I am a long-time, but infrequent, user of Pinboard and have been trying to get in the habit of bookmarking more things. And although my current paid subscription doesn’t run out until 2027, I’m not paying for the archiving feature. So as I thought about how to integrate my bookmarks into this site, I started looking at how I might add that functionality. Pinboard uses wget
, which seems simple enough to mimic, and I also found other tools like SingleFile.
That’s when I ran across mention of ArchiveBox and decided that would be a way to have the archiving feature I want and don’t really need/want to expose to the public. So I spun it up on my in-home server, downloaded my bookmarks from Pinboard, and that’s when the coding began.
ArchiveBox was having trouble parsing the RSS feed from Pinboard, and as I started to dig into the code I found that instead of using an actual RSS parser, it was either parsing it using regexes (the generic_rss
parser) or an XML parser (the pinboard_rss
parser). Both of those seemed insane to me for a Python application to be doing when feedparser has practically been the gold standard of RSS/Atom parsers for 20 years.
After sleeping on it, I decided to roll up my sleeves, bang on some Python code, and produced a pull request that switches to using feedparser
. (The big thing I didn’t tackle is adding test cases because I haven’t yet wrapped my head around how to run those for the project when running it within Docker.)
Later, I realized that the RSS feed I was pulling of my bookmarks would be good for pulling on a schedule to keep archiving new bookmarks, but I actually needed to export my full list of bookmarks in JSON format and use that to get everything in the system from the start.
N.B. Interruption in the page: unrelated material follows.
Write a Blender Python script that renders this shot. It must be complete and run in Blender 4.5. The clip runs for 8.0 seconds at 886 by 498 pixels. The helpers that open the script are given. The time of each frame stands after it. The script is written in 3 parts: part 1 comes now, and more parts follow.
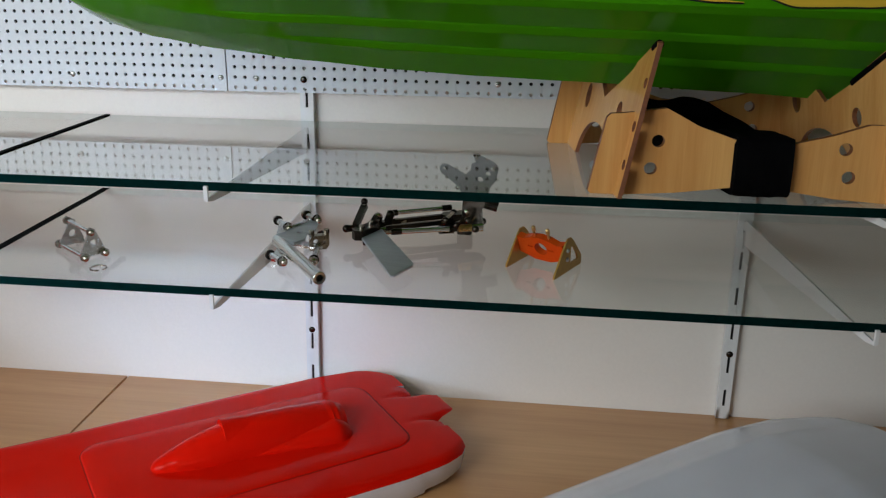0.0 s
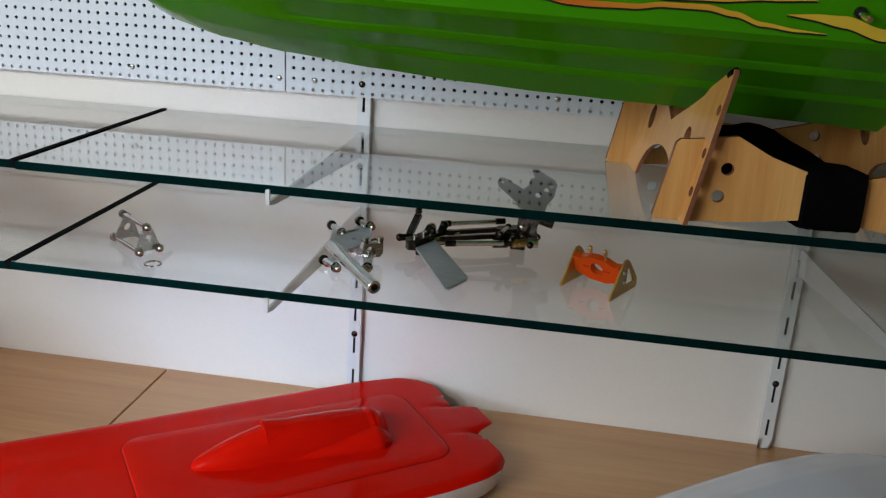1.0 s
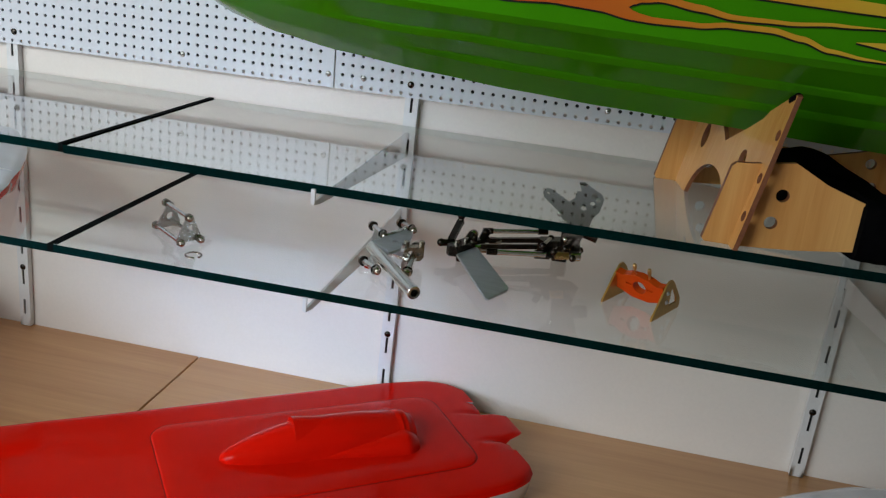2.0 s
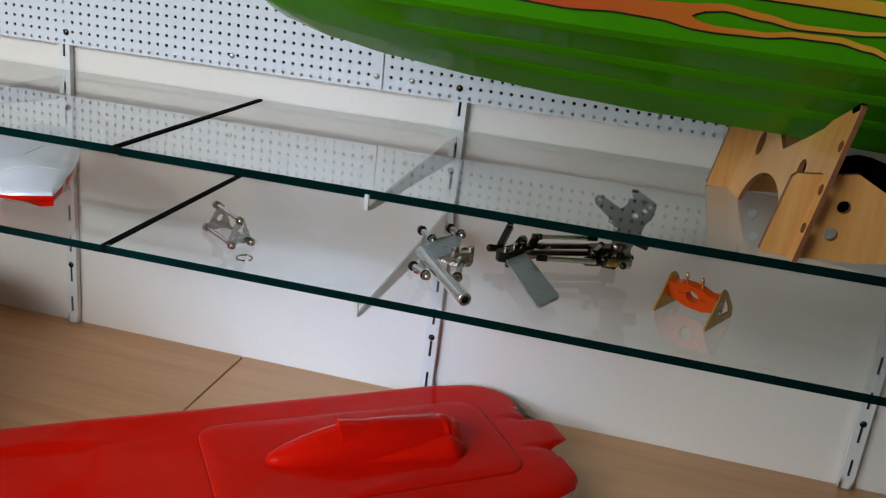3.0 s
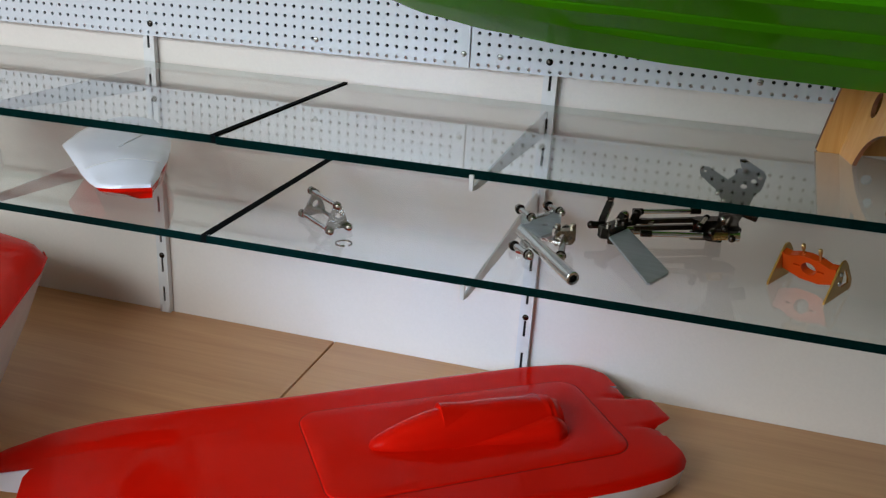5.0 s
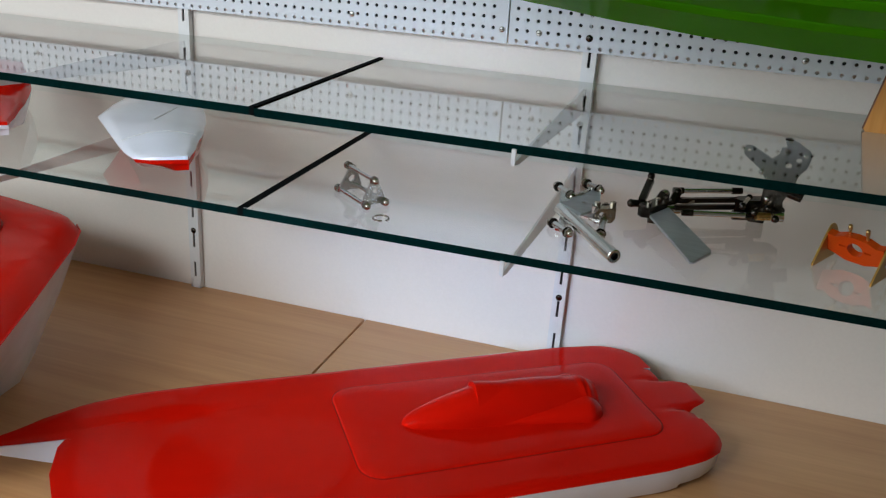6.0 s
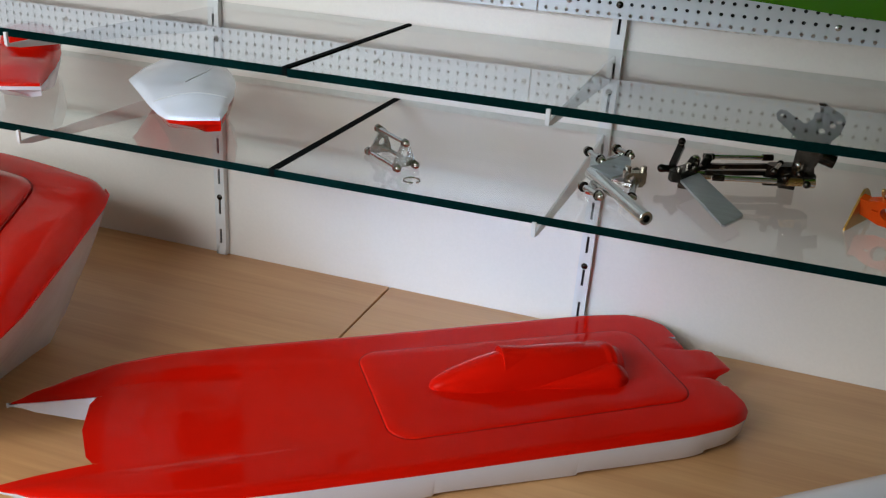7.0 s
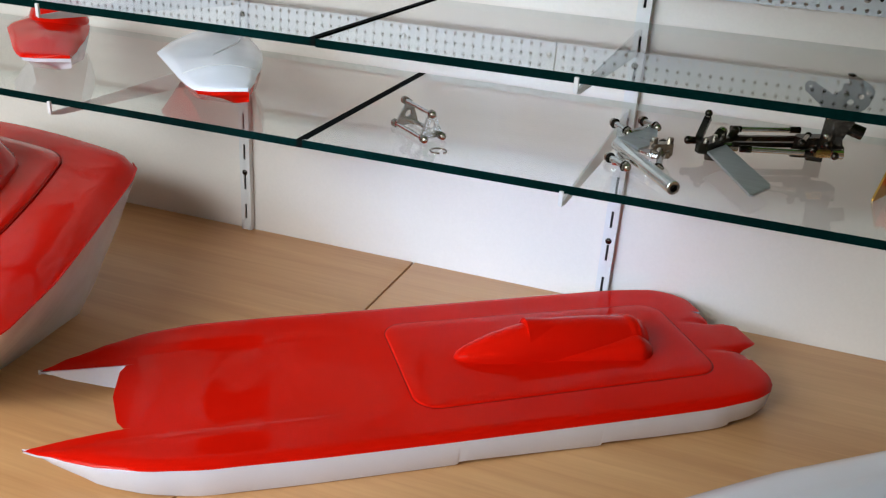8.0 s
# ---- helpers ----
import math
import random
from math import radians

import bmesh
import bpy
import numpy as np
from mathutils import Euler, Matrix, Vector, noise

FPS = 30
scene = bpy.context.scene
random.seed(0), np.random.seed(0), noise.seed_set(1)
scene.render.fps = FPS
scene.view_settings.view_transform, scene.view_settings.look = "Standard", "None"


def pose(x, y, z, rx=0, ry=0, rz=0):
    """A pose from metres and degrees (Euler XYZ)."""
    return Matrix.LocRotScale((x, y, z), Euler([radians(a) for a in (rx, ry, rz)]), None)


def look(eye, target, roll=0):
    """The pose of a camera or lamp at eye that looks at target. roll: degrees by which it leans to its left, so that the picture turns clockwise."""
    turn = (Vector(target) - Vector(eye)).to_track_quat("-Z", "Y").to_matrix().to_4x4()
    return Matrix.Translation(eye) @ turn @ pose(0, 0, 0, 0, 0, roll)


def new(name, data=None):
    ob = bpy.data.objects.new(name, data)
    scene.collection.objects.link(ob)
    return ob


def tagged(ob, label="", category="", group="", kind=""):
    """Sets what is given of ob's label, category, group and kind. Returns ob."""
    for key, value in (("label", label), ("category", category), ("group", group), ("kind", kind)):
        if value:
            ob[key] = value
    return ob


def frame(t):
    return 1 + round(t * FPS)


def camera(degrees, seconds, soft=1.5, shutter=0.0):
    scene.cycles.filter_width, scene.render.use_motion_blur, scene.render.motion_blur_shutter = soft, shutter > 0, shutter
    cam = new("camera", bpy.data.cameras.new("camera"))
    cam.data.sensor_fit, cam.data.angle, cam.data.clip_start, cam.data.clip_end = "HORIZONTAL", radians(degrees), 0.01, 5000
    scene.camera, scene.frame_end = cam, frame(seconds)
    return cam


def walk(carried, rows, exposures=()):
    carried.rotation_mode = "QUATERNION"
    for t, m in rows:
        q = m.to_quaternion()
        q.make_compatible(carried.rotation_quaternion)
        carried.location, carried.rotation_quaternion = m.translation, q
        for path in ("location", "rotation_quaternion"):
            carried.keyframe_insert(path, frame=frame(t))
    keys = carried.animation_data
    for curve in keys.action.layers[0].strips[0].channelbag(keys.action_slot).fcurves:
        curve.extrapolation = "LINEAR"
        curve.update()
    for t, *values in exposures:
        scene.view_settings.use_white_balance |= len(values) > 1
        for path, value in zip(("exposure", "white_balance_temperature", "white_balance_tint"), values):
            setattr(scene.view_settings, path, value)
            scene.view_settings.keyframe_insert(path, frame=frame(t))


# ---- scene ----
cam = camera(50.1, 8.0, 1.25)
PATH = [
    (0, (0.043, 0.046, 1.419), (-0.212, 1.921, 0.772), 0.2),
    (0.5, (0.018, 0.048, 1.427), (-0.263, 1.921, 0.782), 1.5),
    (1, (0.003, 0.052, 1.43), (-0.3, 1.92, 0.783), 2.9),
    (1.5, (-0.006, 0.06, 1.435), (-0.33, 1.922, 0.782), 4.7),
    (3, (-0.041, 0.066, 1.446), (-0.463, 1.901, 0.771), 5.8),
    (3.5, (-0.055, 0.062, 1.449), (-0.504, 1.89, 0.774), 4.9),
    (4, (-0.069, 0.065, 1.446), (-0.543, 1.883, 0.761), 4.6),
    (4.5, (-0.082, 0.072, 1.441), (-0.588, 1.874, 0.734), 3.3),
    (6, (-0.116, 0.073, 1.422), (-0.684, 1.835, 0.665), 3.0),
    (6.5, (-0.123, 0.064, 1.409), (-0.704, 1.814, 0.634), 3.2),
    (7, (-0.13, 0.054, 1.4), (-0.717, 1.795, 0.609), 3.3),
    (7.5, (-0.133, 0.043, 1.388), (-0.734, 1.771, 0.579), 3.4),
    (8, (-0.134, 0.038, 1.384), (-0.751, 1.756, 0.566), 3.1),
]
EXPOSURES = [(0, -0.22), (1.5, -0.24), (4.0, -0.33), (6.0, -0.31), (7.0, -0.21), (8.0, 0.10)]
walk(cam, [(t, look(eye, target, roll)) for t, eye, target, roll in PATH], EXPOSURES)

# ---- light ----
world = bpy.data.worlds.new("World")
scene.world = world
world.use_nodes = True
sky = world.node_tree.nodes.new("ShaderNodeTexSky")
sky.sky_type, sky.sun_disc = "NISHITA", False
sky.sun_elevation, sky.sun_rotation = radians(35), radians(250)
world.node_tree.links.new(sky.outputs[0], world.node_tree.nodes["Background"].inputs[0])
world.node_tree.nodes["Background"].inputs[1].default_value = 0.12


def area_lamp(name, eye, target, sx, sy, watts, colour, spread=180):
    data = bpy.data.lights.new(name, "AREA")
    data.shape, data.size, data.size_y, data.energy, data.color = "RECTANGLE", sx, sy, watts, colour
    data.spread = radians(spread)
    lamp = new(name, data)
    lamp.matrix_world = look(eye, target)
    return lamp


area_lamp("window_light", (-1.75, -1.03, 1.85), (-0.50, 0.9, 0.88), 2.0, 1.2, 24, (0.88, 0.965, 0.98), 120)
area_lamp("high_window_light", (-1.15, -1.03, 2.28), (-1.20, 0.70, 0.72), 1.1, 0.45, 6.5, (0.96, 0.985, 0.98), 76)
# narrow blue lamp, added only to make the cool patch on the wall
area_lamp("blue_patch_light", (-1.15, -1.03, 1.50), (-0.50, 1.40, 0.84), 0.22, 0.35, 0.50, (0.45, 0.65, 1.0), 19)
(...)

But that importer is broken, too. And again it’s because instead of just using the json
parser in the intended way, there was a hack to work around what appears to have been a poor design decision (ArchiveBox would prepend the filename to the file it read the JSON data from when storing it for later reading) that then got another hack piled on top of it when that decision was changed. The generic_json
parser used to just always skip the first line of the file, but when that stopped being necessary, that line-skipping wasn’t just removed, it was replaced with some code that suddenly expected the JSON file to look a certain way.
Now I’ve been reading more Python code and writing a little bit, and starting to get more comfortable some of the idioms. I didn’t make a full pull request for it, but my comment on the issue shows a different strategy of trying to parse the file as-is, and if that fails, skip the first line and try it again. That should handle any JSON files with garbage in the first line, such as what ArchiveBox used to store them as. And maybe there is some system out there that exports bookmarks in a format it calls JSON that actually has garbage on the first line. (I hope not.)
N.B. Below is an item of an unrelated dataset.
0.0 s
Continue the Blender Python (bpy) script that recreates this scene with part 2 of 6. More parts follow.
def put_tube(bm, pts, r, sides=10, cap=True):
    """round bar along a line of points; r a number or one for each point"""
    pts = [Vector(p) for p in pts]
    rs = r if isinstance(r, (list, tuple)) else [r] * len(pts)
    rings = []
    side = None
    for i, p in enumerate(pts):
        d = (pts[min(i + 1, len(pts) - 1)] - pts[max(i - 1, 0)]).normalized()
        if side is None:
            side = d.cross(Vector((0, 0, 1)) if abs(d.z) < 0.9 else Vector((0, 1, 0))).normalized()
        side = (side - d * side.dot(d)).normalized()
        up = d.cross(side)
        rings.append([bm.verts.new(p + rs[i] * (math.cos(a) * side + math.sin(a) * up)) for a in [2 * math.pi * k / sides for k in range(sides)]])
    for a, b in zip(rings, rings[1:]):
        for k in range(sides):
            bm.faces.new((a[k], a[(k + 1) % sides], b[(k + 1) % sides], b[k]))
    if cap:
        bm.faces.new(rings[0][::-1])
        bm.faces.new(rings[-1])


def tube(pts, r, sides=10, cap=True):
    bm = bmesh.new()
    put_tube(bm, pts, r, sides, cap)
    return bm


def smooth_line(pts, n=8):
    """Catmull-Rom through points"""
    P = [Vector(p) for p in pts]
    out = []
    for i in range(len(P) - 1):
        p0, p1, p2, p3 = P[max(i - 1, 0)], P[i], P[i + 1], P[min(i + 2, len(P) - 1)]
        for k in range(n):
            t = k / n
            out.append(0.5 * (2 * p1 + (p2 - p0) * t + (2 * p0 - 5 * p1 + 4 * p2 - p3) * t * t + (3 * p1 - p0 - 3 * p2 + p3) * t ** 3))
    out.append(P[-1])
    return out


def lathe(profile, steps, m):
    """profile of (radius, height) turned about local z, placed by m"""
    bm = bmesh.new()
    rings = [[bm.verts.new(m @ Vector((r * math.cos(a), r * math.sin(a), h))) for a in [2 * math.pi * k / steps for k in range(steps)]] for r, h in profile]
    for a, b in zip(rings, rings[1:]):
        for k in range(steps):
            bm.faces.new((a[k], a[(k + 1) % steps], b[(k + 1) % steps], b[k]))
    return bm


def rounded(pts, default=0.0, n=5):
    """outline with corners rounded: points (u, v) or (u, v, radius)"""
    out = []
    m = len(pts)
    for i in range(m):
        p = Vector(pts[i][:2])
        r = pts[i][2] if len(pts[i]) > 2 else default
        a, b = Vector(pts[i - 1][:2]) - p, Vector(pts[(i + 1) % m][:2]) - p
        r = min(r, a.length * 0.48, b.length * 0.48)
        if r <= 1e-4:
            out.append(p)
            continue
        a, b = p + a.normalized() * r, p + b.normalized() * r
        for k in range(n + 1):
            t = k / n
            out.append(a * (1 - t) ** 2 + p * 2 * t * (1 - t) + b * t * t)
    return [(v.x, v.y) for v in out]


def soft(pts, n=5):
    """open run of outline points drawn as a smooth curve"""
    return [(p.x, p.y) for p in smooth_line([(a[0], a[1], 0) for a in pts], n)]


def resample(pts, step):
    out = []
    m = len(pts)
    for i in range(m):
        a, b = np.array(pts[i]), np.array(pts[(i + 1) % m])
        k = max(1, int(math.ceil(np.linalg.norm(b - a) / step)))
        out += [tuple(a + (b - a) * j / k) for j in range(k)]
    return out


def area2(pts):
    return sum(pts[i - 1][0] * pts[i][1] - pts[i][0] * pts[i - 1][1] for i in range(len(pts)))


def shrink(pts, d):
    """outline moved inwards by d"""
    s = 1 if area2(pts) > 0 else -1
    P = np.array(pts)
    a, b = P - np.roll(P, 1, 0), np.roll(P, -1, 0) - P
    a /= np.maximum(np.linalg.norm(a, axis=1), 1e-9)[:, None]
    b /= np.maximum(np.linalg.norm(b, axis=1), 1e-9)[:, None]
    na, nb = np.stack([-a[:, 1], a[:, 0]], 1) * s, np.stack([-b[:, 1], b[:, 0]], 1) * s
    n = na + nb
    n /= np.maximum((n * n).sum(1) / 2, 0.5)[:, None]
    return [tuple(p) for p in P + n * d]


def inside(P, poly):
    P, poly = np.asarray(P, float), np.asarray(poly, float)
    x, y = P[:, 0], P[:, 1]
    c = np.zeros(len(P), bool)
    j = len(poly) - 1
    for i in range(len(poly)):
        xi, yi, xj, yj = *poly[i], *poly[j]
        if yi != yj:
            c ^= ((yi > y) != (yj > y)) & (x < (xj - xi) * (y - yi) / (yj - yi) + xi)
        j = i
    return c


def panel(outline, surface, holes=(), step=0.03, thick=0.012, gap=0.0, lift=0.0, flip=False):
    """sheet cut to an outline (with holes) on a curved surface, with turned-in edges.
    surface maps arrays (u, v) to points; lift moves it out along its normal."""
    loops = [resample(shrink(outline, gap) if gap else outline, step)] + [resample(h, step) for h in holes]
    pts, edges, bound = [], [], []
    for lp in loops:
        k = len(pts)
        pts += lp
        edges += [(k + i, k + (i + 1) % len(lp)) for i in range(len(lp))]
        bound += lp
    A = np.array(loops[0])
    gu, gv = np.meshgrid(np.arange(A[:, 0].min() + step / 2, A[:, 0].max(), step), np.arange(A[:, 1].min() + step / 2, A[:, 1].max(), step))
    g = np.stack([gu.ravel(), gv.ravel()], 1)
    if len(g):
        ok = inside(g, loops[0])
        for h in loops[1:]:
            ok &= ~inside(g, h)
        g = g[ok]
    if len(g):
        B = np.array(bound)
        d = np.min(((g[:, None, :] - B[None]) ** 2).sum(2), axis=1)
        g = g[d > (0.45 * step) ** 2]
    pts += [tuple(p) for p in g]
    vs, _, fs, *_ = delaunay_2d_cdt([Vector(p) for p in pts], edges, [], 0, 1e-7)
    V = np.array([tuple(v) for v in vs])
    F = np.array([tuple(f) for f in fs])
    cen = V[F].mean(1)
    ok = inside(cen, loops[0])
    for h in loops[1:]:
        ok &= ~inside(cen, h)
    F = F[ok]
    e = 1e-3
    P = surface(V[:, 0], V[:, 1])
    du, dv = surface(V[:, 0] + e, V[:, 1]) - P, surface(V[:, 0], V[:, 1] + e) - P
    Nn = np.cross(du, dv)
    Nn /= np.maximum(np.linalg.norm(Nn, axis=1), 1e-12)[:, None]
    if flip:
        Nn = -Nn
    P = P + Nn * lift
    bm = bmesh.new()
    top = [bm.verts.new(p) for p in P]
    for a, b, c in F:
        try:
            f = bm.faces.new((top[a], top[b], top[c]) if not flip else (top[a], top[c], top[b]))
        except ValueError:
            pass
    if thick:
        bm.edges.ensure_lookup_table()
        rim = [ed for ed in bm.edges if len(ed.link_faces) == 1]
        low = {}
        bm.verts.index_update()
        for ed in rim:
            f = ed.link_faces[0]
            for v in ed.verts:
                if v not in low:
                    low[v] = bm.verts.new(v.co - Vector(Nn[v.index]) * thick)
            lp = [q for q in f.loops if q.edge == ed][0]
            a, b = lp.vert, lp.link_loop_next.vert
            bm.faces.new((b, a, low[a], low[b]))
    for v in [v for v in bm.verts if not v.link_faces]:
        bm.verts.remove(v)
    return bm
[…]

So with that workaround applied locally, my Pinboard bookmarks still don’t load because ArchiveBox uses the timestamp of the bookmark as a unique primary key and I have at least a couple of bookmarks that happen to have the same timestamp. I am glad to see that fixing that is project roadmap, but I feel like every time I dig deeper into trying to use ArchiveBox it has me wondering why I didn’t start from scratch and put together what I wanted from more discrete components.
I still like the idea of using ArchiveBox, and it is a good excuse to work on a Python-based project, but sometimes I find myself wondering if I should pay more attention my sense of code smell and just back away slowly.
(My current idea to work around the timestamp collision problem is to add some fake milliseconds to the timestamp as they are all added. That should avoid collisions from a single import. Or I could just edit my Pinboard export and cheat the times to duck the problem.)